I’d like to finish, therefore, by focusing briefly on one key approach on which at least some of the good goals of ‘sustainable urban finance’ can be brought about in a way that reflects the principle of subsidiarity. This approach is fiscal decentralisation: that is, tax policy being set at as local a level as possible. Fiscal decentralisation seems a crucial area of focus within the remit of ‘sustainable urban finance’, because the kind of sustainability that we’re looking for here must—on the conception we’re discussing—ensure sufficient resources to provide universal local access to certain public goods, including transport systems and green spaces. And, as public goods, these are goods that must be brought about through collective action, through collective finance — not least through tax revenues.
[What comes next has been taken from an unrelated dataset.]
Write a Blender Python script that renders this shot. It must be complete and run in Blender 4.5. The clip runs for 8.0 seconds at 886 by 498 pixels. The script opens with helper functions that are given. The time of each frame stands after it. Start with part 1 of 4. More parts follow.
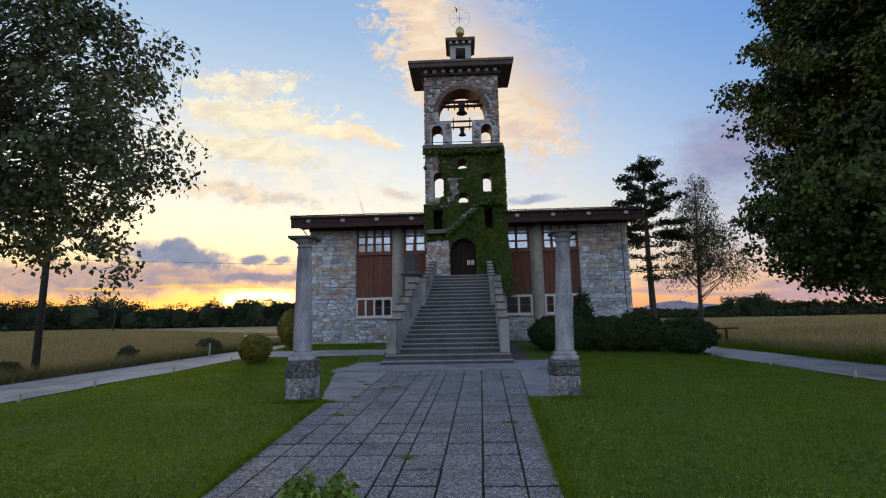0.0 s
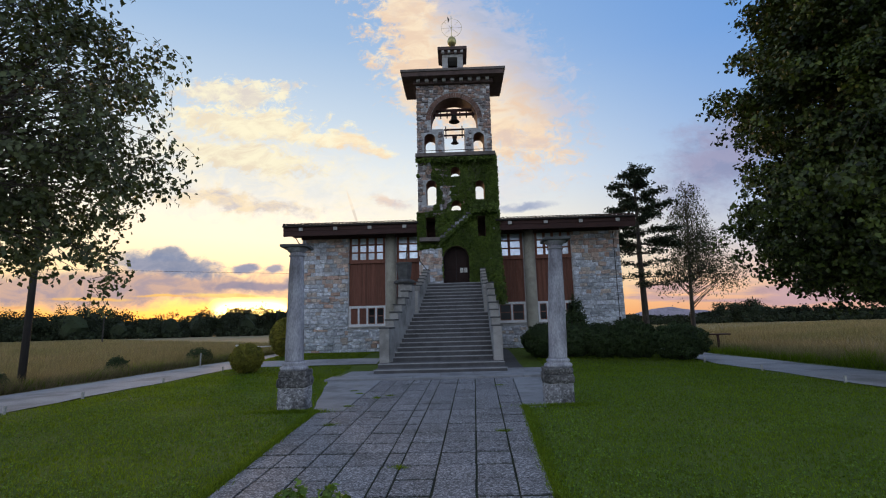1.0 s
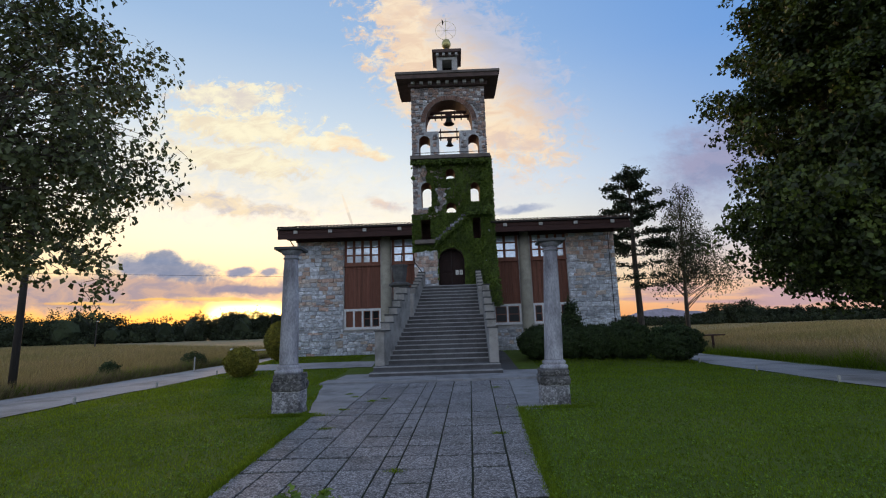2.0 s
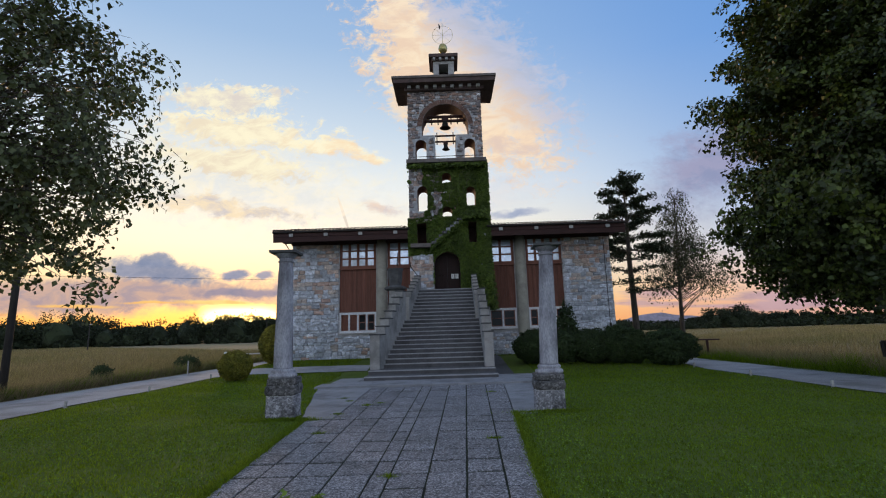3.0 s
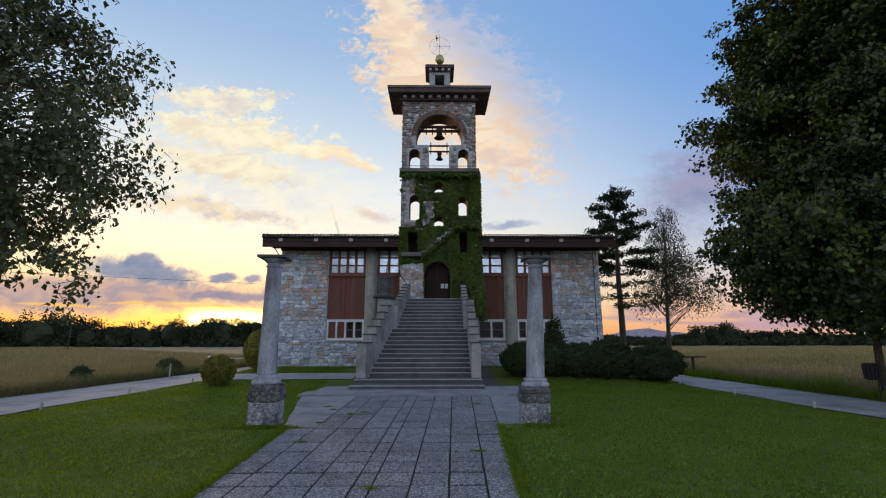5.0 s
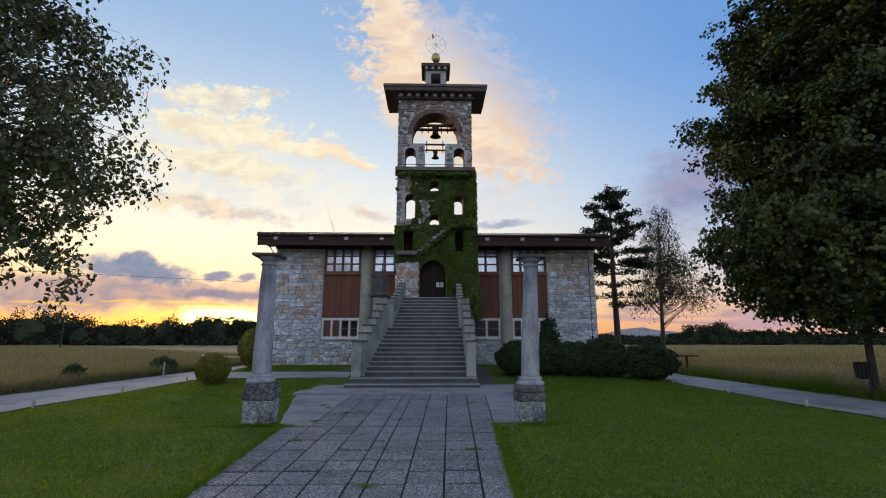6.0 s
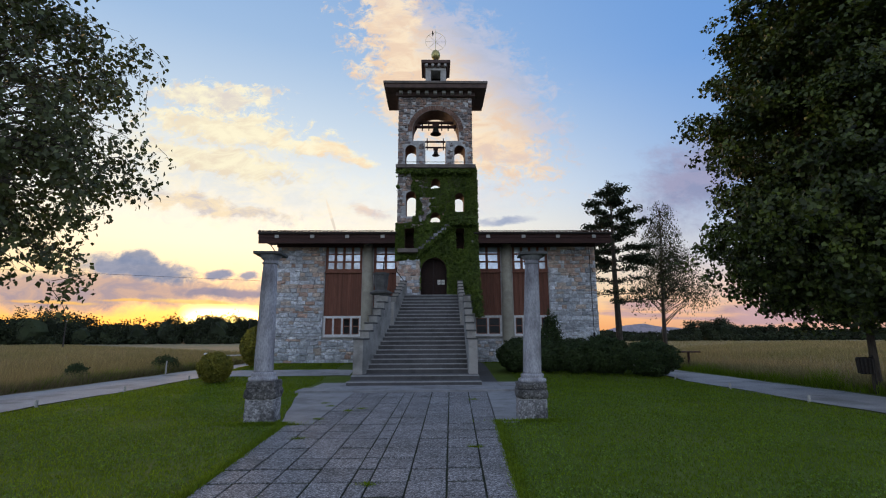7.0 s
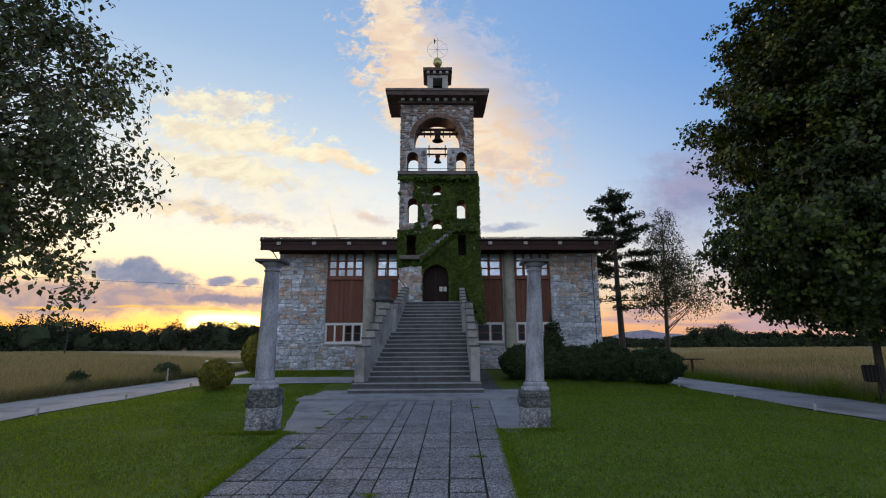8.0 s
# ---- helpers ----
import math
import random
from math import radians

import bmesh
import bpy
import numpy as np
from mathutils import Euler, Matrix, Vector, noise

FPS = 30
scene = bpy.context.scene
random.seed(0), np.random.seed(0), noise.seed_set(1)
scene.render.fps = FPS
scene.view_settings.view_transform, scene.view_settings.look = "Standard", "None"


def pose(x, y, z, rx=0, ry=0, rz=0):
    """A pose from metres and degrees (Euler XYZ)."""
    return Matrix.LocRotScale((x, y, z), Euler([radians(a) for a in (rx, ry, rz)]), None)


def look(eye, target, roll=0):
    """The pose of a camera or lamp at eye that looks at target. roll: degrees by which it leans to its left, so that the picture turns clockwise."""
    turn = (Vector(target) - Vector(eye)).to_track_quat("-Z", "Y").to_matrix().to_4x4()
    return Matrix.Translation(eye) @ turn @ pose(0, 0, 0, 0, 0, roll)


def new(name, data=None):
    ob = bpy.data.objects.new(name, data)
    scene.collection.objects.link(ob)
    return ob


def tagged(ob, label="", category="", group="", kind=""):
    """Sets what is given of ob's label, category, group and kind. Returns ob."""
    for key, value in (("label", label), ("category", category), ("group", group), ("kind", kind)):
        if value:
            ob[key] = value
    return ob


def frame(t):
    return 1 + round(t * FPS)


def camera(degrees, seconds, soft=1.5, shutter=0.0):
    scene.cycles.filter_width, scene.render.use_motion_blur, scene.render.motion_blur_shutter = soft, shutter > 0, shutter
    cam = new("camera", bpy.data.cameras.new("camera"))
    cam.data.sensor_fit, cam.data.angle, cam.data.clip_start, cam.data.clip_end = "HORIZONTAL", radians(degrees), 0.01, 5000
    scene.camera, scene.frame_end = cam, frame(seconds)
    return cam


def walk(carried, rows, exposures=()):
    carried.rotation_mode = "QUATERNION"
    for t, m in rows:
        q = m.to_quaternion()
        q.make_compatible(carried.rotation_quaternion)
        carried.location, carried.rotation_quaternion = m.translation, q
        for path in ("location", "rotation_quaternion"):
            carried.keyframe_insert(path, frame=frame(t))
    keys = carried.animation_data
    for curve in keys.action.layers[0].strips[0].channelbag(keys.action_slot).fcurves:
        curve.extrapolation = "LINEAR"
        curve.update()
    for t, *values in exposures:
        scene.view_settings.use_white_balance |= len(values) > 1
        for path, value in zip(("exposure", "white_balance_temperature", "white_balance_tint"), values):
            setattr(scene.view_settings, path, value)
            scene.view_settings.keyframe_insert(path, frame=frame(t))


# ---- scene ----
PATH = [
    (0, (-0.146, 0.023, 1.776), (-0.229, 2.0, 2.073), -1.1),
    (0.5, (-0.141, 0.033, 1.778), (-0.208, 2.006, 2.093), -1.3),
    (1, (-0.135, 0.025, 1.777), (-0.188, 1.997, 2.106), -1.5),
    (1.5, (-0.133, 0.042, 1.771), (-0.175, 2.013, 2.105), -1.7),
    (3, (-0.122, 0.062, 1.775), (-0.137, 2.031, 2.129), -1.7),
    (3.5, (-0.115, 0.05, 1.775), (-0.119, 2.017, 2.139), -1.3),
    (4, (-0.105, 0.055, 1.777), (-0.101, 2.02, 2.154), -0.7),
    (4.5, (-0.104, 0.064, 1.792), (-0.091, 2.025, 2.185), -0.3),
    (6, (-0.104, 0.071, 1.786), (-0.06, 2.033, 2.174), -0.0),
    (6.5, (-0.104, 0.073, 1.786), (-0.06, 2.036, 2.165), -0.1),
    (7, (-0.109, 0.089, 1.791), (-0.069, 2.053, 2.168), -0.3),
    (7.5, (-0.103, 0.103, 1.811), (-0.069, 2.066, 2.195), -0.4),
    (8, (-0.111, 0.113, 1.827), (-0.079, 2.072, 2.23), -0.3),
]
cam = camera(87.0, 8.0, soft=1.1)
walk(cam, [(t, look(eye, target, roll)) for t, eye, target, roll in PATH])

# ---- world and light ----
SUN_DIR = Vector((-0.402, 0.914, 0.042)).normalized()
scene.view_settings.exposure = 0.0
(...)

Now, there are many strong arguments, backed up by international evidence, for the increased economic efficiency and growth stimulation of genuine fiscal decentralisation. This is particularly when revenue-raising powers are devolved alongside spending powers; indeed, the uncoupling of the two has been shown to be more likely to result in worse economic consequences. Classic arguments in favour of fiscal decentralisation suggest it leads to: more overall and local economic growth; the better matching of services to local needs and preferences; greater efficiency; greater competition and the advantages of experimentation; increased productivity; and tax-base growth.
Again, however, it is not necessary for the case for fiscal decentralisation to be made on the basis of maximisation. Rather, it reflects the principle of subsidiarity. Yes, it seems highly likely that proper fiscal decentralisation, focused on revenue-raising as well as spending, enables local knowledge to drive policy in an epistemically-privileged manner. But it also reflects the right of local people to direct local-decision-making, even when the good ends this brings about could be achieved in other more efficient ways.